Documentation and GDPR – What has changed?
It’s standard practice and a legal requirement in most organisations to keep documentation on the details of data sharing and data retention.
Documenting this information is an effective way of demonstrating that you comply with the General Data Protection Regulation and reinforces that you can be trusted with information and data security.
Although the documenting of processing activities is new under GDPR, if you have registered with the Information Commissioner’s Office under the Data Protection Act 1998, you will be familiar with the types of documentation they request.
The arrival of GDPR means that when an organisation registers with the ICO, they will no longer need to provide that information. They should simply make it available to the ICO if it is requested. The main emphasis will be on accountability.
Why is it important to document your processing activities?
As we touched on earlier, documentation is a legal requirement, but this good practice can be used in a number of ways, including improving your business efficiency and data governance.
Handling subject access requests is made a whole lot easier when you have accurately documented the personal data of your employees, customers and suppliers. When it comes to reviewing your processing activities, documentation will help you make sure that you are only holding relevant data.
Are there exemptions in place regarding GDPR documentation?
If you run a small or medium-sized business then there is an exemption in place in the GDPR. This means that if you employ less than 250 people you only need to document data processing activities that are:
- not a one-off or rare occurrence; or
- likely to be considered intrusive or a risk to rights and freedoms; or
- connected to any special category data.

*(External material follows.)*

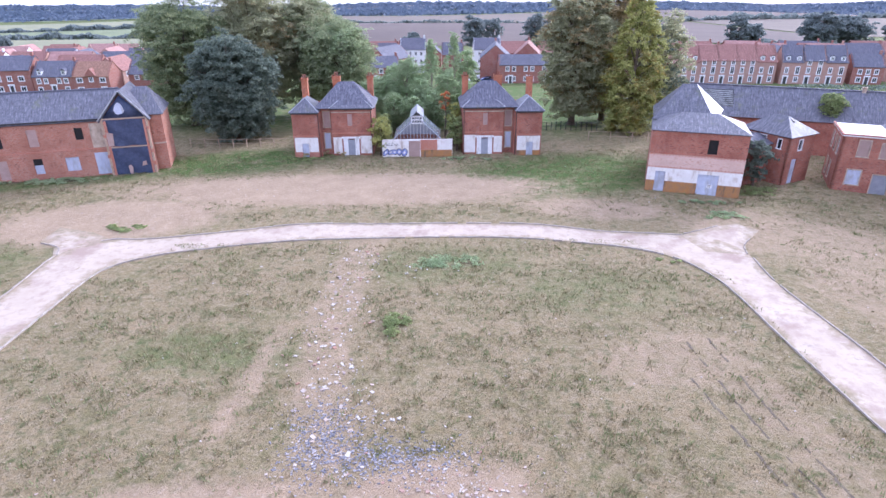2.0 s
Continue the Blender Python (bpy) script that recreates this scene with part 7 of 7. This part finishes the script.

At the time of writing, the ICO noted:
“The Article 29 Working Party (WP29) is currently considering the scope of the exemption from documentation of processing activities for small and medium-sized organisations.
“WP29 includes representatives from the data protection authorities of each EU member state. It adopts guidelines for complying with the requirements of the GDPR.
“If necessary, we will update this guidance to reflect the outcome of WP29’s discussions.”
Documentation for the GDPR – In summary
Accountability is the main principle behind documentation, and much of the GDPR in fact. When you get to grips with that, demonstrating you are complying with your obligations under the GDPR should become second nature – particularly if you are running an information security management system!